Flying overhead, darting about with no regard to the people trying to learn below it, an enormous hornet investigates our ceiling lights. And I do mean enormous. I could clearly see the different segments of its body even from across the room. I'm guessing everyone else could as well, because I could see that every eye in the room was dedicated to following this bee. No one was listening to the professor anymore. The collective train of though went something like, "Okay, don't clean microscope lenses with -- Oh my God, is that actually a bee? Where is the bee now? Is it going to sting me? Can I react quickly enough to kill it if it came near? What if it stung the professor, that might be funny. Unless he's allergic...oh, no, where did it go?" Even the professor couldn't help but keep tabs on the insect as it resisted our every attempt to free it by opening windows and continued to try to find an escape route through the lighting.

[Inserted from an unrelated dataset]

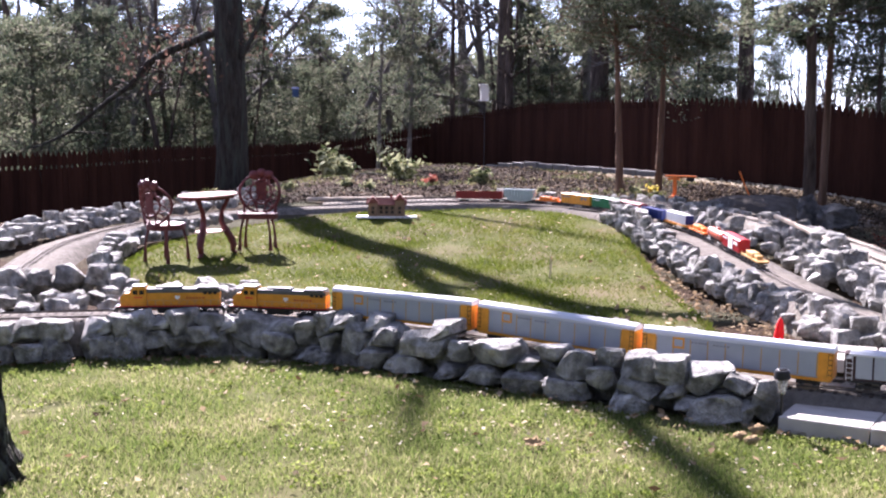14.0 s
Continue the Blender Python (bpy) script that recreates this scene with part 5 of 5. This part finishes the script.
# a thicker old trunk just behind the fence, seen between the cedars
for x, y, r, h, lab in ((-4.75, 27.5, 0.22, 17, "thick dark trunk rising behind the fence"), (-1.3, 25.6, 0.20, 12, "dark trunk rising behind the fence"), (-7.6, 29.6, 0.22, 19, "tall dark trunk among the woods"), (-3.3, 25.6, 0.14, 14, "slim tall trunk behind the fence")):
    # the high crowns are out of view, added and thickened to shade the mulch
    tr, cr = evergreen(int(90 + r * 100), h, r, 0.60 if x > -7 else 0.68, 3.9, 50, 14, 44, 0.22, M_LEAF, M_BARK, cone=0.3, dead=0.1)
    place_tree("old_tree", tr, cr, pose(x, y, gz(x, y) - 0.1), lab)

# single trees that stand out behind the fence
tr, cr = CEDARS[1]
place_tree("cedar_tree", tr, cr, pose(1.2, 22.6, gz(1.2, 22.6) - 0.1, 0, 0, 40), "cedar with open dark sprays behind the fence", scale=0.95)
tr, cr = CEDARS[3]
place_tree("cedar_tree", tr, cr, pose(-2.2, 24.4, gz(-2.2, 24.4) - 0.1, 0, 0, 100), "cedar with thin dark sprays behind the fence", scale=0.8)
for x, y, k, a, s in ((1.6, 23.3, 3, 150, 0.95),):
    tr, cr = CEDARS[k]
    place_tree("cedar_tree", tr, cr, pose(x, y, gz(x, y) - 0.1, 0, 0, a), "cedar with open dark sprays behind the fence", scale=s)
tr, cr = evergreen(97, 4.8, 0.06, 0.30, 1.5, 44, 10, 24, 0.11, M_DRYLEAF, M_BARK, (0.2, 0.0))
place_tree("oak_tree", tr, cr, pose(4.9, 19.6, gz(4.9, 19.6) - 0.1), "young oak with clinging red-brown leaves behind the fence")
th = thing("leaning_tree", pose(0, 0, 0), "pale bare trunk leaning in the woods", "tree")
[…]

The only living object in the room that seems to be unaware of the bee's disrupting presence is the bee itself (and of course the paramecium). What's irritating to me is that the bee doesn't have to care. It has a singular power over every person in the room because of its innate ability to inflict more pain on us than we perceive being able to inflict on it. I mean, with a well-placed swat we could take that creature's life; but instead we all cower under our desks, praying it doesn't land on us unnoticed and decide to attack. And then we could take its life in revenge.
So I guess the real question is, why do bees get to have stingers? Has anyone ever stopped killing a bee because it stung them? I don't think so. It seems like an unnecessary irritation.
I don't really know where I was going with this, but it's uncomfortably hot and I have nothing better to do with this day so screw it, I'm publishing it. Ha.